*What to do*:
Give back, exactly as it appears, the run of lines opening with the one containing "return Matrix.Translation(eye) @" and closing with the one containing "cam = camera(51.3, 10.0, soft=1.9)". Nothing outside that run should appear.

*Given information*:
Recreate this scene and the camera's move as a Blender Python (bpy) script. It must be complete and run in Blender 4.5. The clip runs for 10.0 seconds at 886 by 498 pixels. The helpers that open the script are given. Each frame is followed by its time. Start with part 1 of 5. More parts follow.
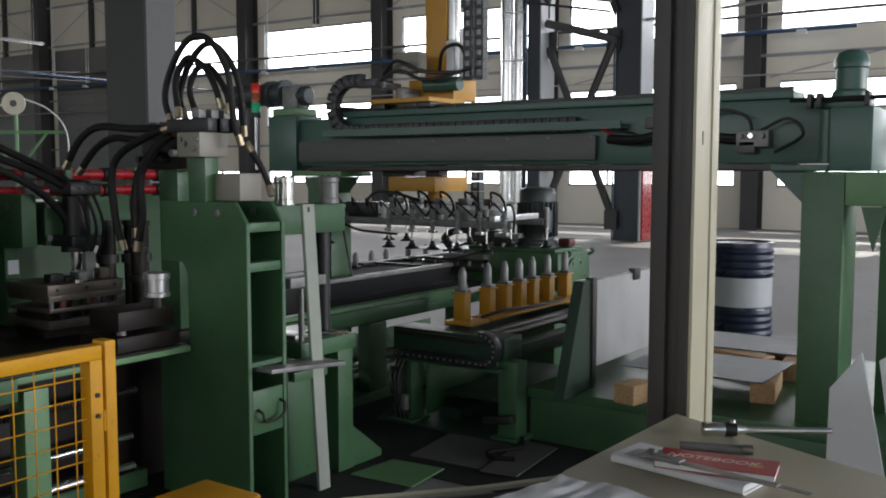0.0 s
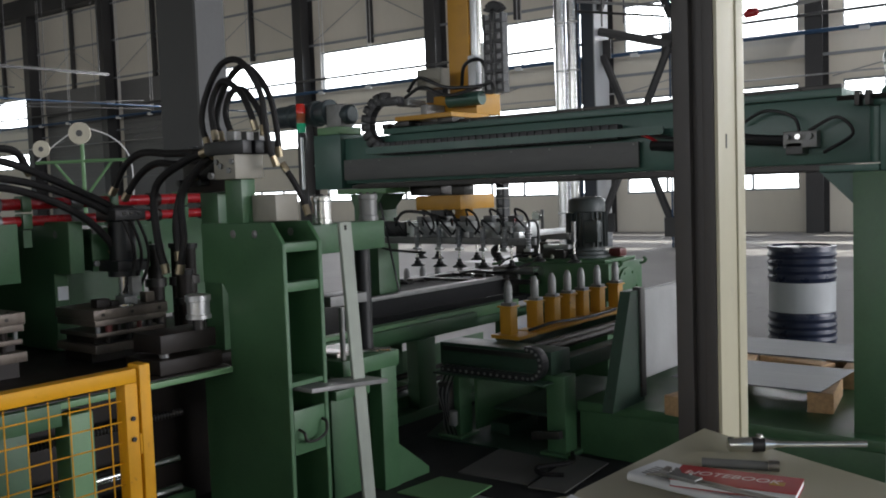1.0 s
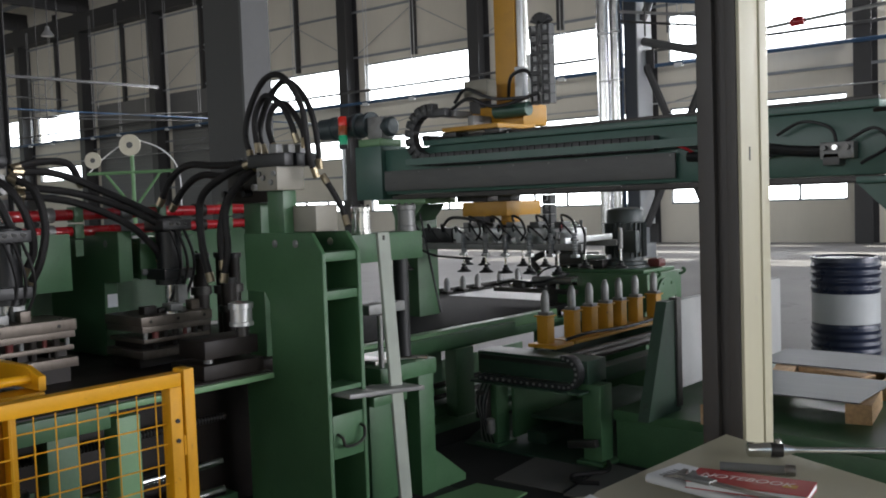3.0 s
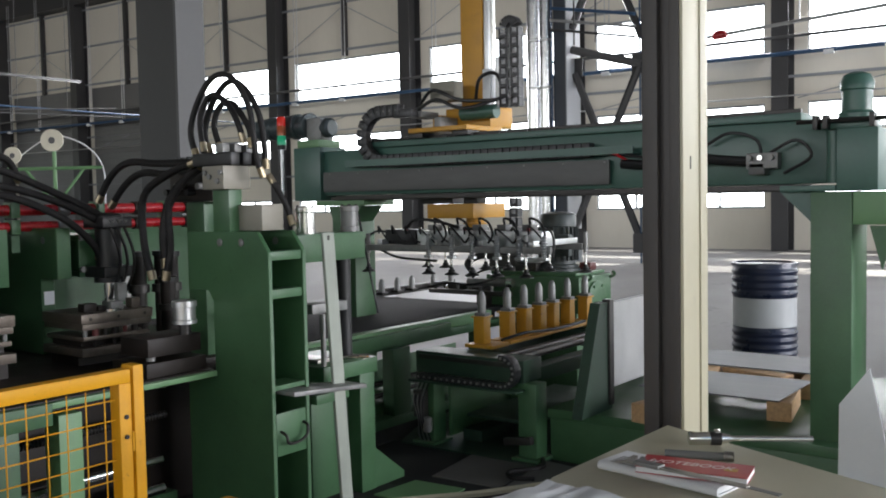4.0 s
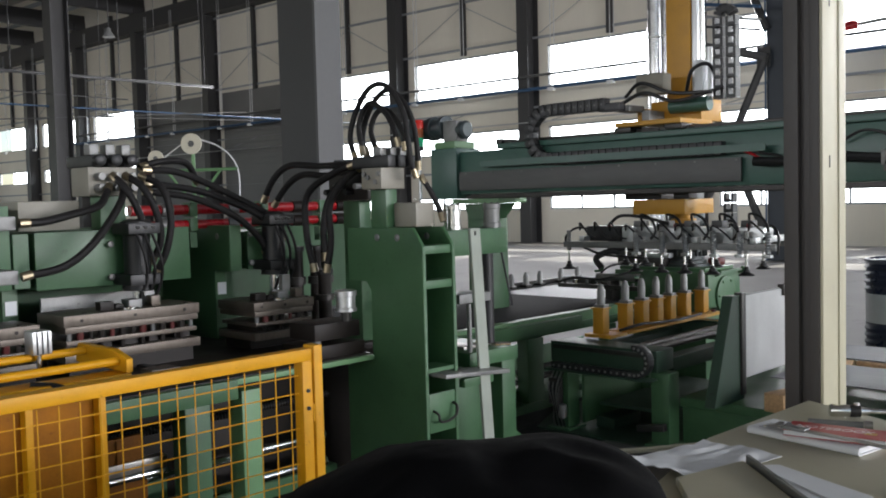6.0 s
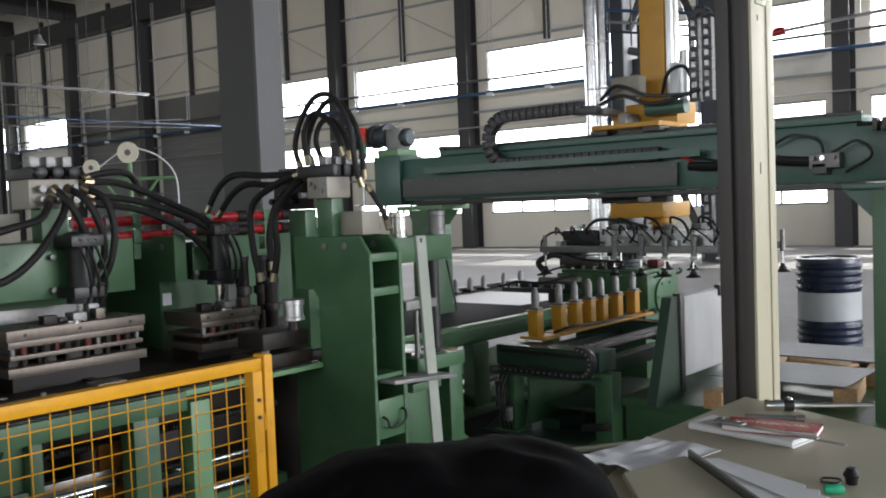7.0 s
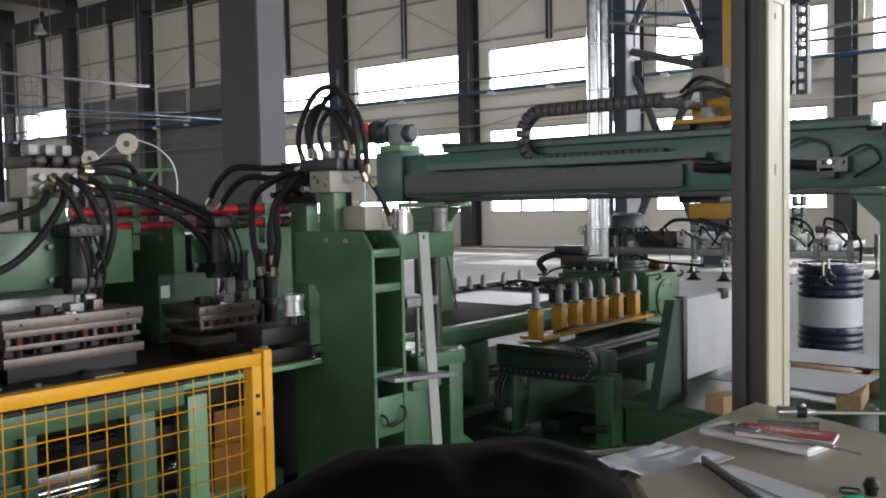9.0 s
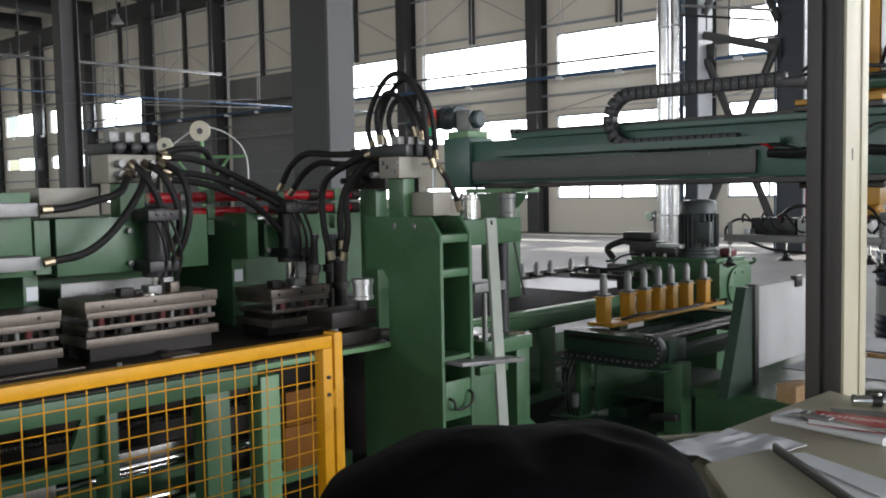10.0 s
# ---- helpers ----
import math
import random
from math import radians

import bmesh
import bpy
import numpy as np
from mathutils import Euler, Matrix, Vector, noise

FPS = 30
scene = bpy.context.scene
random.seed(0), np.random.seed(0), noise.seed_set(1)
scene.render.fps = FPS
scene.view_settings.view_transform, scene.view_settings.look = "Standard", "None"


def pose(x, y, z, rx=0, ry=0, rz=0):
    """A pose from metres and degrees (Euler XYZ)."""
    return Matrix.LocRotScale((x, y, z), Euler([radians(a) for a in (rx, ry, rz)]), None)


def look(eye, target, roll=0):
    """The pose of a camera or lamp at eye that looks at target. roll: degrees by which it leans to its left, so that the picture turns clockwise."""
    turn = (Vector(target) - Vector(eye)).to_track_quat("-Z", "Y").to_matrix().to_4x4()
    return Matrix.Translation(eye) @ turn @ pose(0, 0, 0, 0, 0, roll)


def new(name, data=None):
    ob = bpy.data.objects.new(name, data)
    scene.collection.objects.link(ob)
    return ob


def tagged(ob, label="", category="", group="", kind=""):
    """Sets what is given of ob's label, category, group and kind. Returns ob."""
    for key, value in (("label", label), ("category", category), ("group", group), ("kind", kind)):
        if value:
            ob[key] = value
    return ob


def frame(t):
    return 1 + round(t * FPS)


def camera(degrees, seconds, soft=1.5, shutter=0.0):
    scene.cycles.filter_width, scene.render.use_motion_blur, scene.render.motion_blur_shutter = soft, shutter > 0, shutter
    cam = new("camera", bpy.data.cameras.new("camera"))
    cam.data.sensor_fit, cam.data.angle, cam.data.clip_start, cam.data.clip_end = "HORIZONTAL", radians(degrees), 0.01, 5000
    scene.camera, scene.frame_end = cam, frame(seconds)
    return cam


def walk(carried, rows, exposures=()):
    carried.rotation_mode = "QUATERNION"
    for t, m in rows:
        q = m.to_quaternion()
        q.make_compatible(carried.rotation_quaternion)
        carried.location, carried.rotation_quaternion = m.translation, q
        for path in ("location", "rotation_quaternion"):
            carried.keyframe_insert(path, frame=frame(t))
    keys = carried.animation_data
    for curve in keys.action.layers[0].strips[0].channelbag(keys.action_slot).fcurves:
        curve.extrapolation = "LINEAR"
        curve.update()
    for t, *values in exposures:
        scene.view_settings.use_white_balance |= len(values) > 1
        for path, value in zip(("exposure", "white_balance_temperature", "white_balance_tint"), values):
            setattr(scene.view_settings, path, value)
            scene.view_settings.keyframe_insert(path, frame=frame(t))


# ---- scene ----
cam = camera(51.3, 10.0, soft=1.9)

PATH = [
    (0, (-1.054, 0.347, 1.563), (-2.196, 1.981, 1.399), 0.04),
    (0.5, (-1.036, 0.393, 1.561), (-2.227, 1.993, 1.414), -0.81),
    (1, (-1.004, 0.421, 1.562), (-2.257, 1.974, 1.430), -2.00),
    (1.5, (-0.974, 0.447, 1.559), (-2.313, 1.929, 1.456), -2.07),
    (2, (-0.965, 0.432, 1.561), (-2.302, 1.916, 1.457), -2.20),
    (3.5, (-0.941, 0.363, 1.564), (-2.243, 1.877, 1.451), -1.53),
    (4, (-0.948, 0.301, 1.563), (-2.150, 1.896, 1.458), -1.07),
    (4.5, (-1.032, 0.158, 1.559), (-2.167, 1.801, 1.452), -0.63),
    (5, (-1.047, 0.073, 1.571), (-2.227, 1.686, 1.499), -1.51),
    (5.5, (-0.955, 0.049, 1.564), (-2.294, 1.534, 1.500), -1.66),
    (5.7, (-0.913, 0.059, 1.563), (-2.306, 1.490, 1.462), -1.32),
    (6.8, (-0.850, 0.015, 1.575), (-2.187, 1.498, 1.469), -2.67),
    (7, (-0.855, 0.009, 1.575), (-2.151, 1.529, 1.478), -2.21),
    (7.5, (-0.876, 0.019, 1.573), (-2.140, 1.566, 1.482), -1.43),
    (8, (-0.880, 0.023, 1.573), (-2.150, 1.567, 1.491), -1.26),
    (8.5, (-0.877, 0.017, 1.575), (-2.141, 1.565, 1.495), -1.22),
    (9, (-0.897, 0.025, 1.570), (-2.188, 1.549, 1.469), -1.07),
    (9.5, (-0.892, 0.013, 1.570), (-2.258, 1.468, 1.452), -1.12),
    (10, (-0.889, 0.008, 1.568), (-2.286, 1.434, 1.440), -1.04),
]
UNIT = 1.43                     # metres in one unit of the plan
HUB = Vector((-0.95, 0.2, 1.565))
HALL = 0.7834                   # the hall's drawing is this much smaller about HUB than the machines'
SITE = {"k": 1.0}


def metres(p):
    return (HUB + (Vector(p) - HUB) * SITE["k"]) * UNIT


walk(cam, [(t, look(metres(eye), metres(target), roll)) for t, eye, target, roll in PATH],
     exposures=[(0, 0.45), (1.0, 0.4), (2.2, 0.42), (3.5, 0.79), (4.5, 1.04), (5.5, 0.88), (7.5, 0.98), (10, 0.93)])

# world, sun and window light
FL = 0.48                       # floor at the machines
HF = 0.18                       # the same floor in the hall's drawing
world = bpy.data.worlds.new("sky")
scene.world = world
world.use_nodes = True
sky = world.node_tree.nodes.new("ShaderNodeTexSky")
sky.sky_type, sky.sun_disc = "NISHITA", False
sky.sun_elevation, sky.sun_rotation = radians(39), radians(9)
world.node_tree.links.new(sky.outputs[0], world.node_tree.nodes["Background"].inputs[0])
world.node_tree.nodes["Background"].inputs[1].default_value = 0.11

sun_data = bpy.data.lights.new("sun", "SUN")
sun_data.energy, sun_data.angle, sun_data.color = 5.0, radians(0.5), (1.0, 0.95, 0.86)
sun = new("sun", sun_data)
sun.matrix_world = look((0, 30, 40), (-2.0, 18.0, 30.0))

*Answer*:
    return Matrix.Translation(eye) @ turn @ pose(0, 0, 0, 0, 0, roll)


def new(name, data=None):
    ob = bpy.data.objects.new(name, data)
    scene.collection.objects.link(ob)
    return ob


def tagged(ob, label="", category="", group="", kind=""):
    """Sets what is given of ob's label, category, group and kind. Returns ob."""
    for key, value in (("label", label), ("category", category), ("group", group), ("kind", kind)):
        if value:
            ob[key] = value
    return ob


def frame(t):
    return 1 + round(t * FPS)


def camera(degrees, seconds, soft=1.5, shutter=0.0):
    scene.cycles.filter_width, scene.render.use_motion_blur, scene.render.motion_blur_shutter = soft, shutter > 0, shutter
    cam = new("camera", bpy.data.cameras.new("camera"))
    cam.data.sensor_fit, cam.data.angle, cam.data.clip_start, cam.data.clip_end = "HORIZONTAL", radians(degrees), 0.01, 5000
    scene.camera, scene.frame_end = cam, frame(seconds)
    return cam


def walk(carried, rows, exposures=()):
    carried.rotation_mode = "QUATERNION"
    for t, m in rows:
        q = m.to_quaternion()
        q.make_compatible(carried.rotation_quaternion)
        carried.location, carried.rotation_quaternion = m.translation, q
        for path in ("location", "rotation_quaternion"):
            carried.keyframe_insert(path, frame=frame(t))
    keys = carried.animation_data
    for curve in keys.action.layers[0].strips[0].channelbag(keys.action_slot).fcurves:
        curve.extrapolation = "LINEAR"
        curve.update()
    for t, *values in exposures:
        scene.view_settings.use_white_balance |= len(values) > 1
        for path, value in zip(("exposure", "white_balance_temperature", "white_balance_tint"), values):
            setattr(scene.view_settings, path, value)
            scene.view_settings.keyframe_insert(path, frame=frame(t))


# ---- scene ----
cam = camera(51.3, 10.0, soft=1.9)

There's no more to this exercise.